I frequently fret over lost time. I am very unlike other women where I take time for myself and read a good book daily (not an entire book daily – on occasionally – but actually sit down to read on a daily basis), so I don’t mean those kind of moments that you can never get back. I mean the little ones in your kids’ or family’s life that are forever treasured, that you’d sell your soul to have a camcorder ready (did I just use the term camcorder? shit I’m old).
I’ve mentioned before that my memory of time is crappy … at least I think it is … what was I saying? Anyway, that crappy memory always comes back to haunt me when I’m in the midst of family who is joyfully renditioning some silly thing I did or some event in our lives that I cannot for-the-life-of-me remember.
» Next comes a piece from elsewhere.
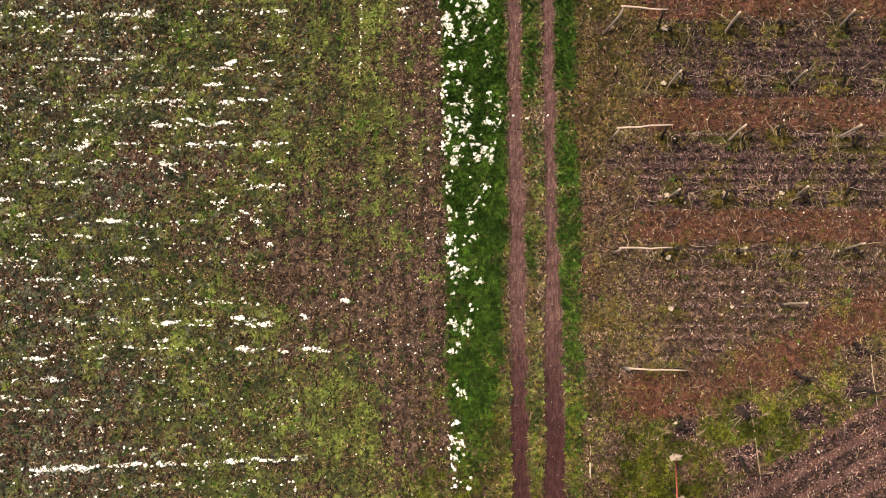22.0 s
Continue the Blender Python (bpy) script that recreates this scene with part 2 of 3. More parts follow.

I don’t get remorseful or truly upset about those times. But I am sorely going to miss those little moments in my kids’ lives that I can’t get back. Sweet Pea has been extra cuddly lately and after a good cuddle with me he scootched down to the floor, layed on his belly and his knees with his bum in the air and his sweet little face pressed sideways into the floor. It was the cutest thing, and of course at moments like those, an amateur like me doesn’t have a camera handy so I have to rely on my memory for those moments. But my memory is highly unreliable.
Crapola memory aside, it sure would be nice to be able to somehow capture those moments that are seemingly unforgettable. You know, those times when your 18 m/o puts a bra ovre his head, or when he drinks out of the toilet, or when your 8 y/o barters with her cheapo father about the payment due for shovelling heavy snow, or when you find your 10 y/o lost in a book in the most uncomfortable position you can think of. Those moments are the moments that are lost forever, but a camera behind your forehead would be so handy.
I feel like there is so much I’ve missed of their lives, even though I was standing right there, I can’t just rewind the tape to review it, it’s gone, the moment has passed by. This is when you truly realize that they grow up so fast, it just flashes by your eyes and in a moment, your infant son is 18 months old and signing for milk at you.
Missing those moments won’t keep me from watching them occur, but it would be so nice to be able to recall them.